Locate the string "given" in the listing below. Copy every line where it is found.
[begin DATASET CONTENT]
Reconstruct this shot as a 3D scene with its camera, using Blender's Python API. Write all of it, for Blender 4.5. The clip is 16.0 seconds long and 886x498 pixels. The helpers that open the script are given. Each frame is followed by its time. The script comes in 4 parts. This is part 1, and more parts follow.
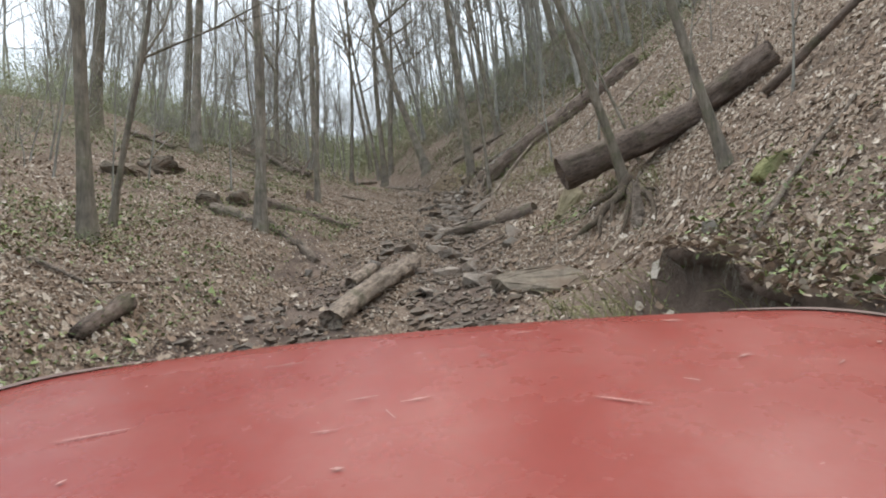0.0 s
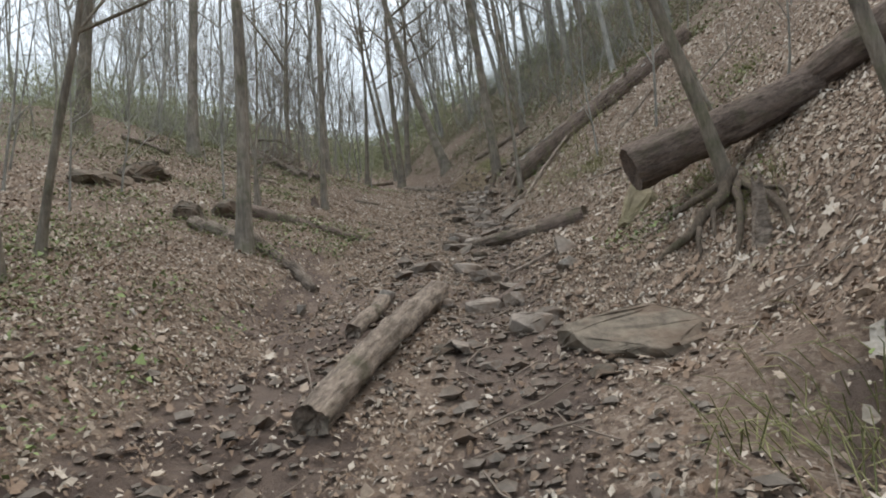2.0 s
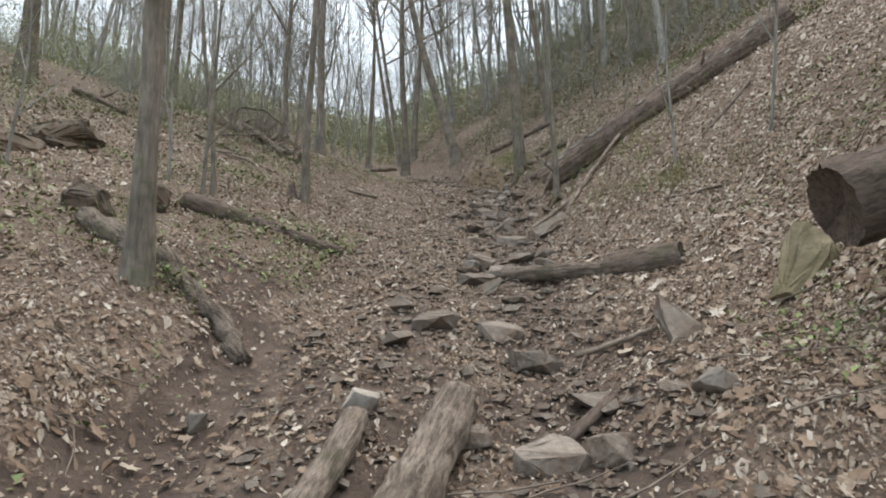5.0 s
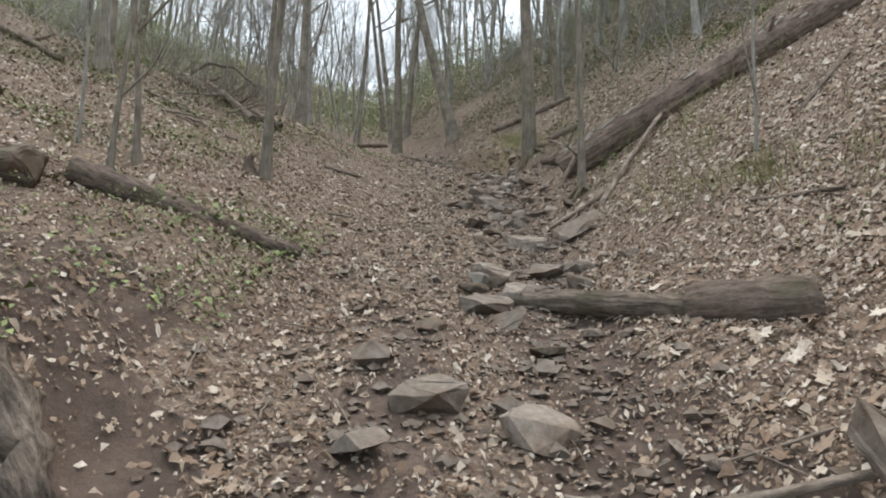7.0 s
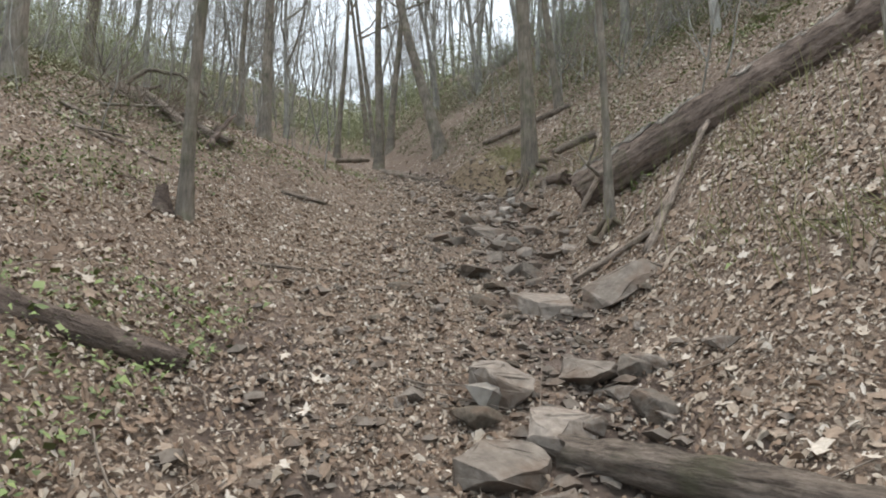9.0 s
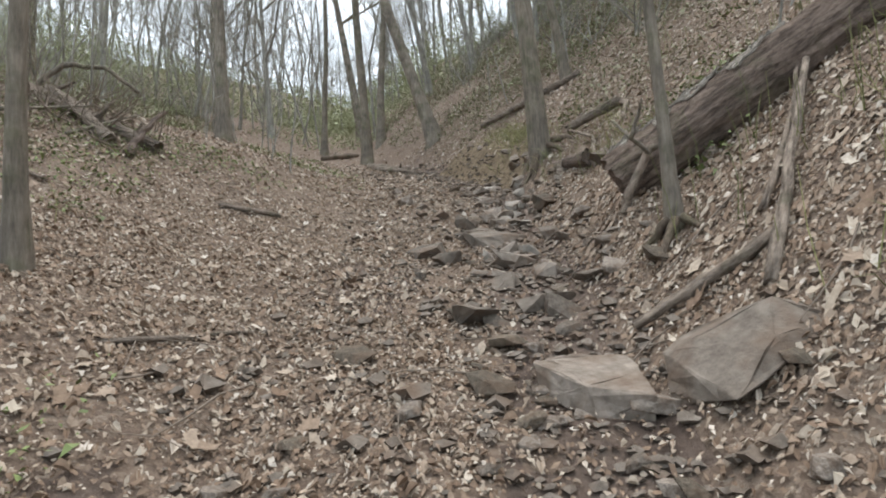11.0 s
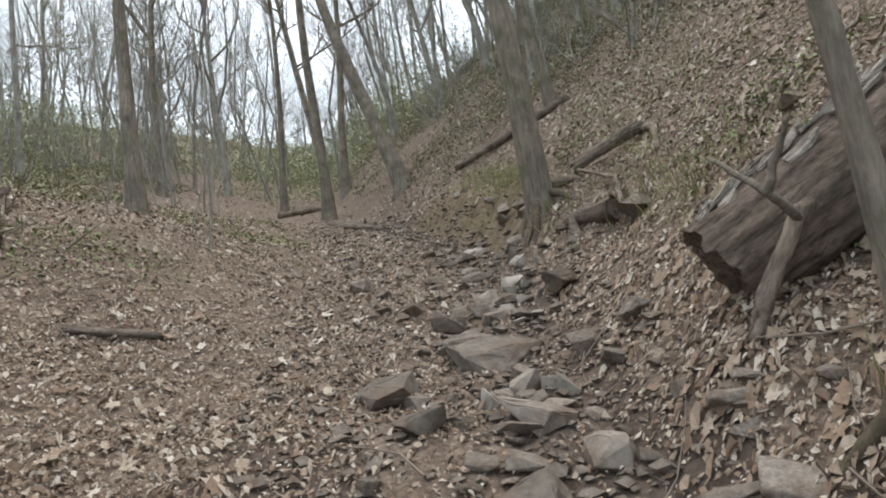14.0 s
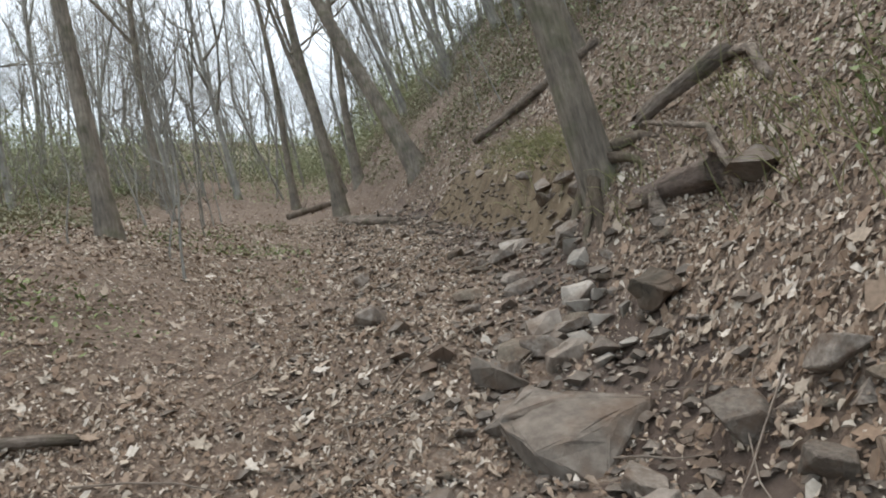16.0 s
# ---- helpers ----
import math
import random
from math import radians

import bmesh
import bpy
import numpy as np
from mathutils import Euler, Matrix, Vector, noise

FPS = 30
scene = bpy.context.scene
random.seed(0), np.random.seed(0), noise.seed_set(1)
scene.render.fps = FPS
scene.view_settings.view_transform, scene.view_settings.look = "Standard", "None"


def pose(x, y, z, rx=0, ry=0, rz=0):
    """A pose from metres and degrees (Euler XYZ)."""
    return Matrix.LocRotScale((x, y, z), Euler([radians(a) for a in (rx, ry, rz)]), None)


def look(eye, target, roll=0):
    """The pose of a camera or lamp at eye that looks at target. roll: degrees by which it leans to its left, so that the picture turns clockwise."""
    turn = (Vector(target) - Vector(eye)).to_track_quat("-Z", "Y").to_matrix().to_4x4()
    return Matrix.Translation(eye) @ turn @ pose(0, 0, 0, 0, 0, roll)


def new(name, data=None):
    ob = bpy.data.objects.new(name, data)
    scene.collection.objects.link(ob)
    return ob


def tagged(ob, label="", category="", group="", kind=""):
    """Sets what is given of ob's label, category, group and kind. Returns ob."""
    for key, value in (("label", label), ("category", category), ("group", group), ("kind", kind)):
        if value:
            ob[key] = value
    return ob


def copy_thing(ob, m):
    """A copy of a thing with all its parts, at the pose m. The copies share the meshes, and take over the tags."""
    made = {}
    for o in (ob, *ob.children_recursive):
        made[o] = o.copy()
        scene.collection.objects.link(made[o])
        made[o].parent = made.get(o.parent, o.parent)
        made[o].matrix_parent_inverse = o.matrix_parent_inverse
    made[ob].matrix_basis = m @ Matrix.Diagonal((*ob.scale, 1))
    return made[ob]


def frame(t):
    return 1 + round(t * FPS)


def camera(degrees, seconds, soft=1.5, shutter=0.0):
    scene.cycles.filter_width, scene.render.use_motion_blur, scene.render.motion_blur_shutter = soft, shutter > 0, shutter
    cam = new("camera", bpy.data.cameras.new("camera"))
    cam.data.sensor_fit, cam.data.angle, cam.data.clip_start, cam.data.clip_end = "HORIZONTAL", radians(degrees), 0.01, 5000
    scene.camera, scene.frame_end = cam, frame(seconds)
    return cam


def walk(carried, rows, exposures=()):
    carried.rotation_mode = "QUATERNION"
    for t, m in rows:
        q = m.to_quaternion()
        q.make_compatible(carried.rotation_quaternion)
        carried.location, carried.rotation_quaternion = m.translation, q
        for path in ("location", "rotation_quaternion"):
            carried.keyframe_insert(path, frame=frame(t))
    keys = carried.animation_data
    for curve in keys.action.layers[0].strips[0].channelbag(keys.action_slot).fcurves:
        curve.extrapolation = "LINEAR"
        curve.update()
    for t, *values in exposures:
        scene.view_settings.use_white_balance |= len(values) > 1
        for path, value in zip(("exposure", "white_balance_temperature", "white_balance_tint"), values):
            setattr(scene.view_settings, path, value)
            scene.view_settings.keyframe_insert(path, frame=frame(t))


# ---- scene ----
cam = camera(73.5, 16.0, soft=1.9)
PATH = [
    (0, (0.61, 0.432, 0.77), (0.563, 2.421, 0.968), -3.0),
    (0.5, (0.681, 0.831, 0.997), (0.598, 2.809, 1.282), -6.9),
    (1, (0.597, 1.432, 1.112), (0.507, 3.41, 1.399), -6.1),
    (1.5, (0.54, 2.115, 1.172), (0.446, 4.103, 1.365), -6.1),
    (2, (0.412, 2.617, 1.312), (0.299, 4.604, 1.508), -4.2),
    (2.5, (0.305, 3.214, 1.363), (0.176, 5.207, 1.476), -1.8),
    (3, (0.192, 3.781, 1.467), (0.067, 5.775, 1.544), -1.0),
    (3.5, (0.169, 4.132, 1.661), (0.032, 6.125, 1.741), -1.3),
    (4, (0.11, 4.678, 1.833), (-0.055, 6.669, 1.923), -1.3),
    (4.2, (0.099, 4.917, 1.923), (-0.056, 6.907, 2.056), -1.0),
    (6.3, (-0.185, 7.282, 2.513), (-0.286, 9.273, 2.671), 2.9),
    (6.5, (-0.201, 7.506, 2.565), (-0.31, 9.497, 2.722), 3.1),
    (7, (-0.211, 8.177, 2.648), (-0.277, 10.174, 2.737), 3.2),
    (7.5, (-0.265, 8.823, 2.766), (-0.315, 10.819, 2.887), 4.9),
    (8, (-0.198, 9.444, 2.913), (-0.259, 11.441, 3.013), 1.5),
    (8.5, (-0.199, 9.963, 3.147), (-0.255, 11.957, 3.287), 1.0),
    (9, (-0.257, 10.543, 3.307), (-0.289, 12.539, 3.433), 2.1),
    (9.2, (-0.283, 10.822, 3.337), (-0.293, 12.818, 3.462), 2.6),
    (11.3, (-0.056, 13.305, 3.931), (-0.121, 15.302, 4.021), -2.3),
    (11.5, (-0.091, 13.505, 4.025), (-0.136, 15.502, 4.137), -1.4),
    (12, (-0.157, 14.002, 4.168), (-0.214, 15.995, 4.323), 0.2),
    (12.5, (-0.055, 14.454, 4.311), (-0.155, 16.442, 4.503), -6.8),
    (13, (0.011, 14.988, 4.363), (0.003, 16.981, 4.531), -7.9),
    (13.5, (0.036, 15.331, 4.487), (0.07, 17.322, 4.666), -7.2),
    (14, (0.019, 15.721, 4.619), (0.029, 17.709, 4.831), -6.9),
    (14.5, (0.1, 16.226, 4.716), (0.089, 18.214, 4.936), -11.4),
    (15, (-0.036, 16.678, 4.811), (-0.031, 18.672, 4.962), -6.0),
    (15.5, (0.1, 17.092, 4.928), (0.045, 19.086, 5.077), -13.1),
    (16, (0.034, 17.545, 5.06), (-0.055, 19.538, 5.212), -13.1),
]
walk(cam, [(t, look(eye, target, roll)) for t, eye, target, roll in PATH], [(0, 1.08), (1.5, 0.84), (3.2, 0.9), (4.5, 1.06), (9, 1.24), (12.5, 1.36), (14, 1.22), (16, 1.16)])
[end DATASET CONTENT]
FINISHED ANSWER →
Reconstruct this shot as a 3D scene with its camera, using Blender's Python API. Write all of it, for Blender 4.5. The clip is 16.0 seconds long and 886x498 pixels. The helpers that open the script are given. Each frame is followed by its time. The script comes in 4 parts. This is part 1, and more parts follow.
    """Sets what is given of ob's label, category, group and kind. Returns ob."""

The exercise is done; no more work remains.